▶ **Task goal**
Go over the entries below line by line, copying each one that contains the word "Python".

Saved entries

◇ ◇ ◇ ◇

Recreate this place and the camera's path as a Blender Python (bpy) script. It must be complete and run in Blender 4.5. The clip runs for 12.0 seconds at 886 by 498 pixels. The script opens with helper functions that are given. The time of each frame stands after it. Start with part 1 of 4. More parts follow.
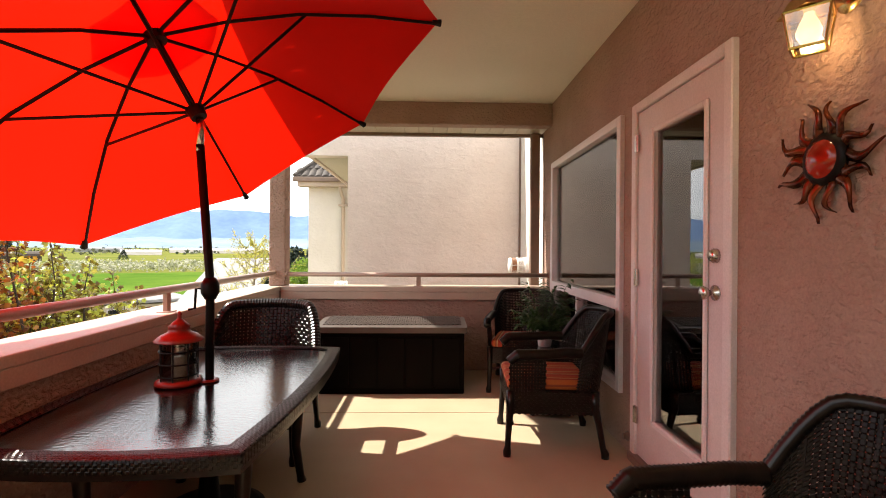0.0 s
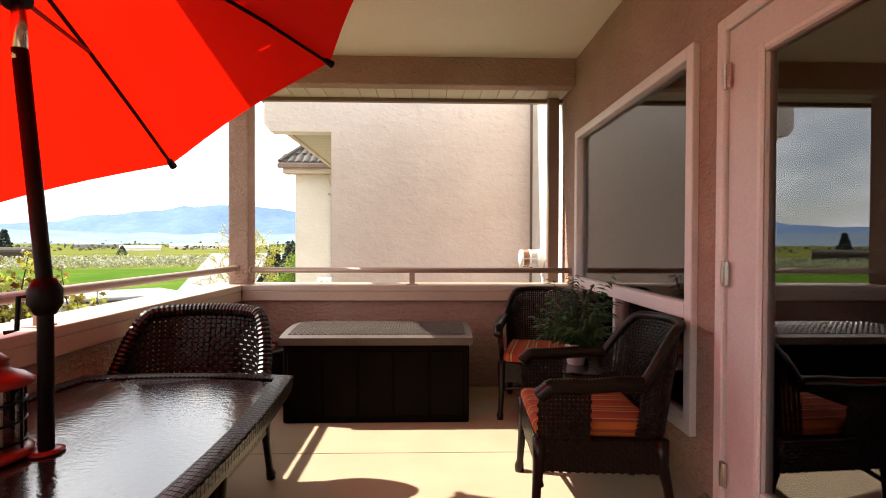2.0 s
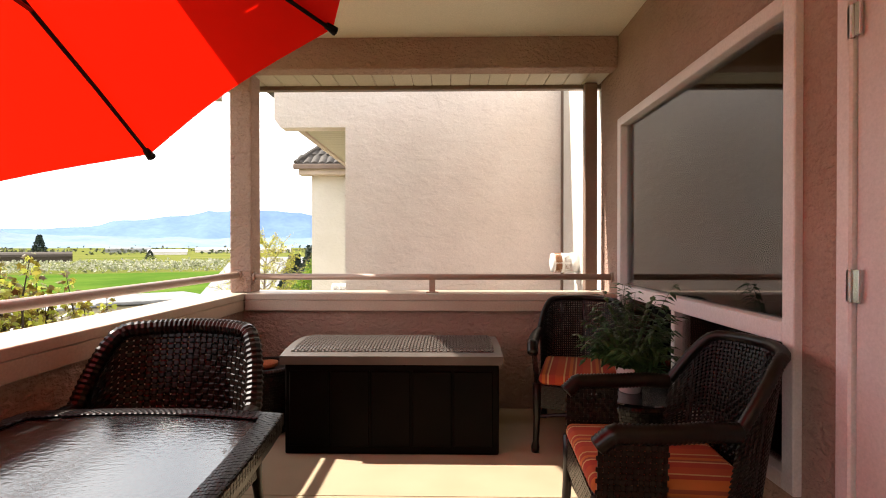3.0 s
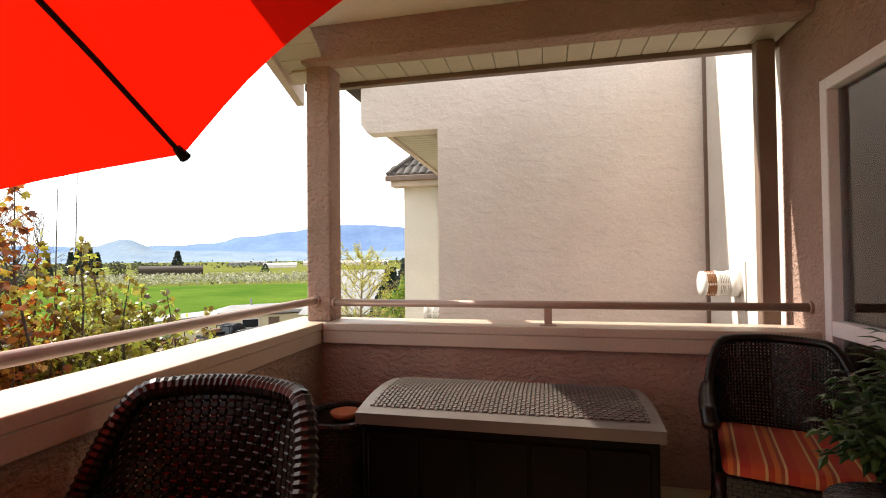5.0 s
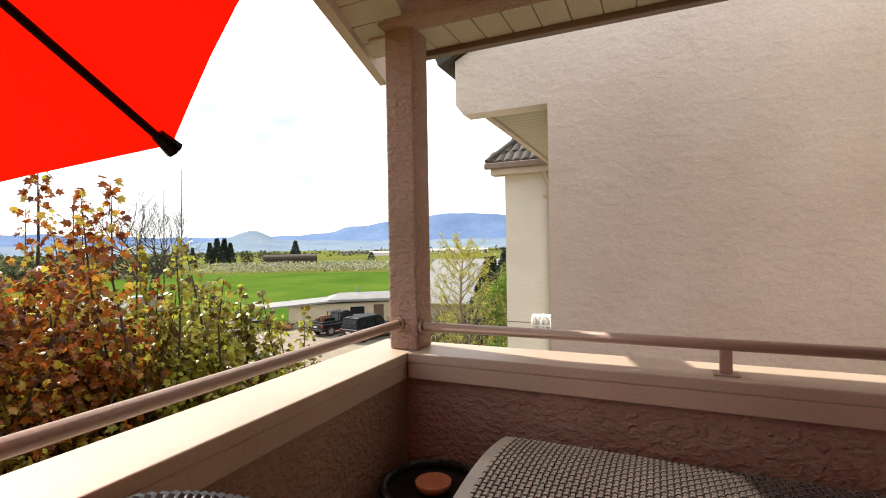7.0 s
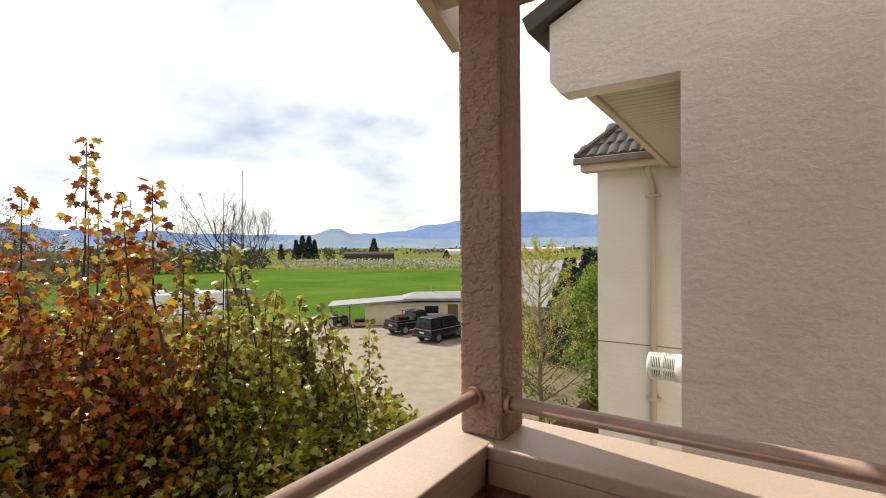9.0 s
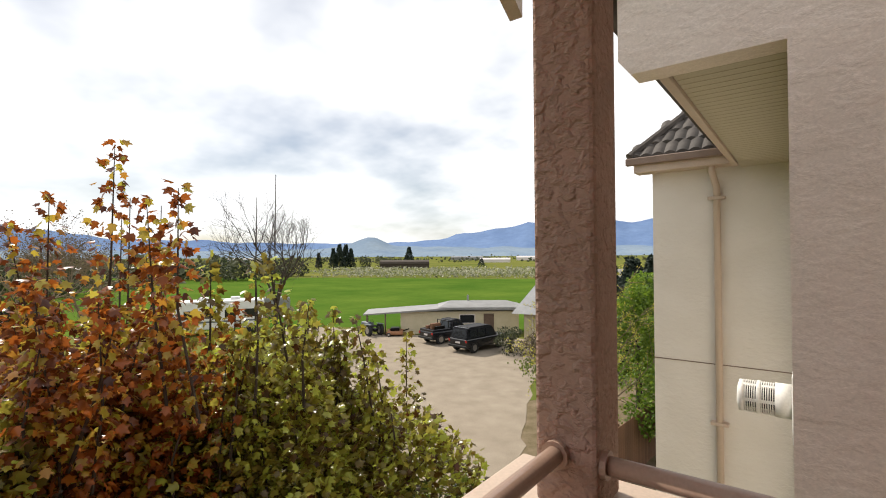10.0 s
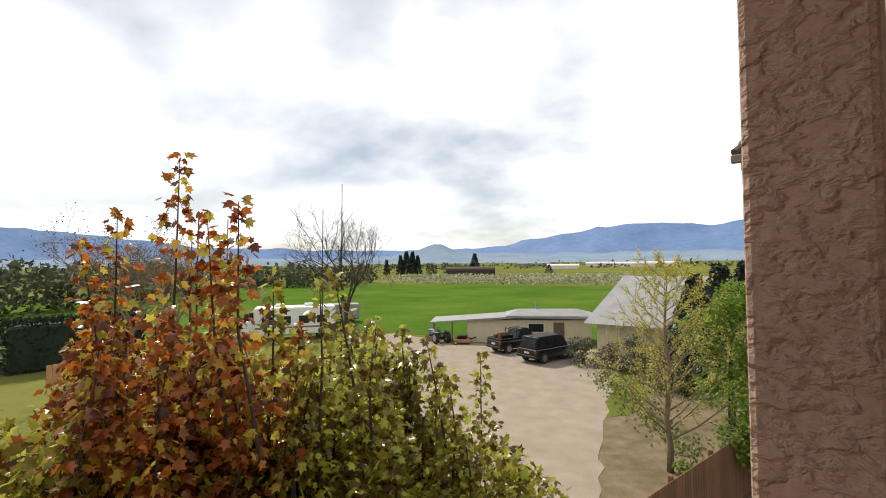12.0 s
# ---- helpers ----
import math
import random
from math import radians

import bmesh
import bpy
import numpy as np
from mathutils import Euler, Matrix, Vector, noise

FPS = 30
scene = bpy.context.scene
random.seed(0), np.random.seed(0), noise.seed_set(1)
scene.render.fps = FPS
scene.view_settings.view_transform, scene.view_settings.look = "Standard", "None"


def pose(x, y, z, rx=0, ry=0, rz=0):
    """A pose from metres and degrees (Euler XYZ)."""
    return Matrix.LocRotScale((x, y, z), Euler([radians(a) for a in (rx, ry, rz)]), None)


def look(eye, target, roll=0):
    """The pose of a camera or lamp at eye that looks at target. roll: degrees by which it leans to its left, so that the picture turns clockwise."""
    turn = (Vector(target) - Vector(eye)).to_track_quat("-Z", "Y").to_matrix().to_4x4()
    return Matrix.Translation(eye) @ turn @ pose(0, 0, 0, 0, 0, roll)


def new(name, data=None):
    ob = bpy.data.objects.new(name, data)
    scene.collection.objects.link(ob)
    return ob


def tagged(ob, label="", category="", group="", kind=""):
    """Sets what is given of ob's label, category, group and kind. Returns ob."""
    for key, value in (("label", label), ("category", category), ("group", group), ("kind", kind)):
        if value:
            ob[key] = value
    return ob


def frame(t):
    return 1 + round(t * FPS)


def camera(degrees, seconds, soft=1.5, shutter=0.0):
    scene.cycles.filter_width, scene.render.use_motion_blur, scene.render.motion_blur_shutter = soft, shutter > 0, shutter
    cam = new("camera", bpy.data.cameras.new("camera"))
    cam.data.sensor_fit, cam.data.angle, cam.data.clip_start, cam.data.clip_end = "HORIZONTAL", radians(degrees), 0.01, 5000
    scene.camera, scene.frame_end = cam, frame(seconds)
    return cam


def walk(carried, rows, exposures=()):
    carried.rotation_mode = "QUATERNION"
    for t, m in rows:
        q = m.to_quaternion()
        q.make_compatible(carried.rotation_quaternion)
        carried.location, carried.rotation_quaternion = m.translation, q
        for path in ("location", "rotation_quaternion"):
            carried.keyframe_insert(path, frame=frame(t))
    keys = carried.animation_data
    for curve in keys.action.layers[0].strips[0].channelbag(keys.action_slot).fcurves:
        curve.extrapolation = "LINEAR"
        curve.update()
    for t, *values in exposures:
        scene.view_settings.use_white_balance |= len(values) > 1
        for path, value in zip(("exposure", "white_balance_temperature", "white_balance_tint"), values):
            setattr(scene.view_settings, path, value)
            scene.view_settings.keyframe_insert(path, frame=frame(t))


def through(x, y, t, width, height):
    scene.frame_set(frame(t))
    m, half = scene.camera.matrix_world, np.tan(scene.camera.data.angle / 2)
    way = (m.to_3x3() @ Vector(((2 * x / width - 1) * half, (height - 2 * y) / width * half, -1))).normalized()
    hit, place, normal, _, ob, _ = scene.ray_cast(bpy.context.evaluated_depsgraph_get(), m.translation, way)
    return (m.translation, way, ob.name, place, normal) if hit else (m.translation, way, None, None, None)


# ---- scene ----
cam = camera(86.5, 12.0, 1.0)
PATH = [
    (0, (1.07, 0.732, 1.264), (1.121, 2.731, 1.261), 0.4),
    (0.5, (1.111, 0.939, 1.253), (1.16, 2.939, 1.248), 0.1),
    (1, (1.113, 1.175, 1.25), (1.171, 3.174, 1.231), -0.0),
    (1.5, (1.091, 1.401, 1.238), (1.154, 3.4, 1.212), 0.2),
    (2, (1.103, 1.629, 1.22), (1.154, 3.628, 1.194), 0.2),
    (2.5, (1.11, 1.844, 1.216), (1.128, 3.843, 1.198), 0.1),
    (3, (1.085, 2.068, 1.219), (1.051, 4.067, 1.207), 0.0),
    (5, (0.931, 2.792, 1.269), (0.507, 4.746, 1.307), -0.6),
    (5.5, (0.837, 2.95, 1.301), (0.32, 4.881, 1.335), -0.4),
    (6, (0.774, 3.124, 1.329), (0.156, 5.026, 1.349), -0.4),
    (6.5, (0.74, 3.295, 1.373), (0.015, 5.159, 1.375), -0.8),
    (7, (0.693, 3.471, 1.398), (-0.131, 5.294, 1.389), -1.0),
    (9, (0.272, 4.199, 1.521), (-0.829, 5.868, 1.509), -0.4),
    (9.5, (0.132, 4.37, 1.509), (-1.037, 5.993, 1.515), -0.3),
    (10, (-0.022, 4.48, 1.511), (-1.243, 6.064, 1.536), -0.4),
    (10.5, (-0.16, 4.597, 1.519), (-1.425, 6.145, 1.557), -0.6),
    (11, (-0.236, 4.699, 1.545), (-1.558, 6.198, 1.593), -1.0),
    (11.5, (-0.322, 4.778, 1.565), (-1.704, 6.223, 1.618), -1.0),
    (12, (-0.399, 4.772, 1.582), (-1.827, 6.172, 1.637), -0.7),
]
walk(cam, [(t, look(eye, target, roll)) for t, eye, target, roll in PATH],
     [(0, 1.22), (1.5, 1.25), (2.5, 1.25), (5.0, 0.87), (7.0, 0.55), (9.0, 0.18), (12.0, 0.0)])


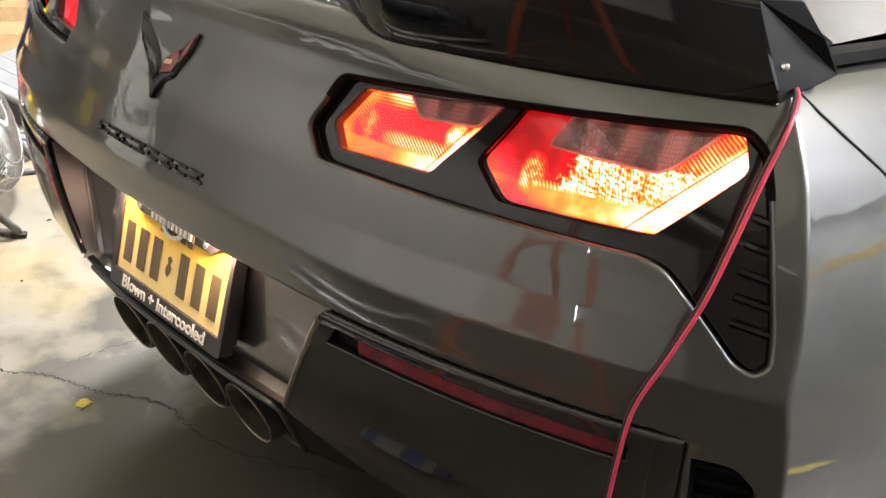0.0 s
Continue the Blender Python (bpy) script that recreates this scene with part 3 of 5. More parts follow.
def ledge(a, z):
    """How far the tail stands out below the facet that runs along its lower edge."""
    q = min(1, max(0, (a - 0.22) / 0.26))
    return 0.0062 * q * q * (3 - 2 * q) * min(1, max(0, (0.806 - z) / 0.044))


def flat_side(a):
    """How much less the painted tail is bowed than the black bumper below it."""
    q = min(1, max(0, (a - 0.45) / 0.40))
    return 0.0034 * (q - math.sin(2 * math.pi * q) / (2 * math.pi))


SHOULDER = hermite([(0.690, 0.0), (0.6922, 0.0006), (0.6942, 0.0022), (0.6958, 0.0052), (0.697, 0.010)])


def skin(u, z, inset=0.0, low=False):
    a = abs(u)
    x = float(np.interp(a, PLAN[:, 0], PLAN[:, 1])) * CORNER(z) / CX
    y = float(np.interp(a, PLAN[:, 0], PLAN[:, 2]))
    if u < 0:
        y += 0.05 * min(a, 0.86) ** 2
    if not low:
        y -= flat_side(a)
    if low or z >= 0.755:
        dy = LOWER(z) + SHOULDER(z) if (low and z < 0.755) else UPPER(z) - ledge(a, z)
    if not low and z < 0.755:
        w = min(1, max(0, (a - 0.72) / 0.05))
        w = w * w * (3 - 2 * w)
        dy = (1 - w) * (UPPER(z) - ledge(a, z)) + w * LOWER(z)
        y += flat_side(a) * w * min(1, (0.755 - z) / 0.03)
    if z < 0.69:
        q = min(1, max(0, (a - 0.70) / 0.20))
        dy += 0.6 * TUCK(z) * q * q * (3 - 2 * q)
    return Vector((math.copysign(x, u), y + dy + inset, z))


def run(x, z):
    """The run along the skin at which it has this x, on the tail."""
    return x * CX / CORNER(z)


def skin_normal(u, z, low=False):
    e = 0.003
    du = skin(u + e, z, 0, low) - skin(u - e, z, 0, low)
    dz = skin(u, z + 0.001, 0, low) - skin(u, z - 0.001, 0, low)
    n = du.cross(dz)
    return n.normalized()


def inside(p, poly):
    hit = False
    j = len(poly) - 1
    for i in range(len(poly)):
        (xi, yi), (xj, yj) = poly[i], poly[j]
        if (yi > p[1]) != (yj > p[1]) and p[0] < (xj - xi) * (p[1] - yi) / (yj - yi) + xi:
            hit = not hit
        j = i
    return hit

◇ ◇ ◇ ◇

▶ **Complete answer**
Recreate this place and the camera's path as a Blender Python (bpy) script. It must be complete and run in Blender 4.5. The clip runs for 12.0 seconds at 886 by 498 pixels. The script opens with helper functions that are given. The time of each frame stands after it. Start with part 1 of 4. More parts follow.
Continue the Blender Python (bpy) script that recreates this scene with part 3 of 5. More parts follow.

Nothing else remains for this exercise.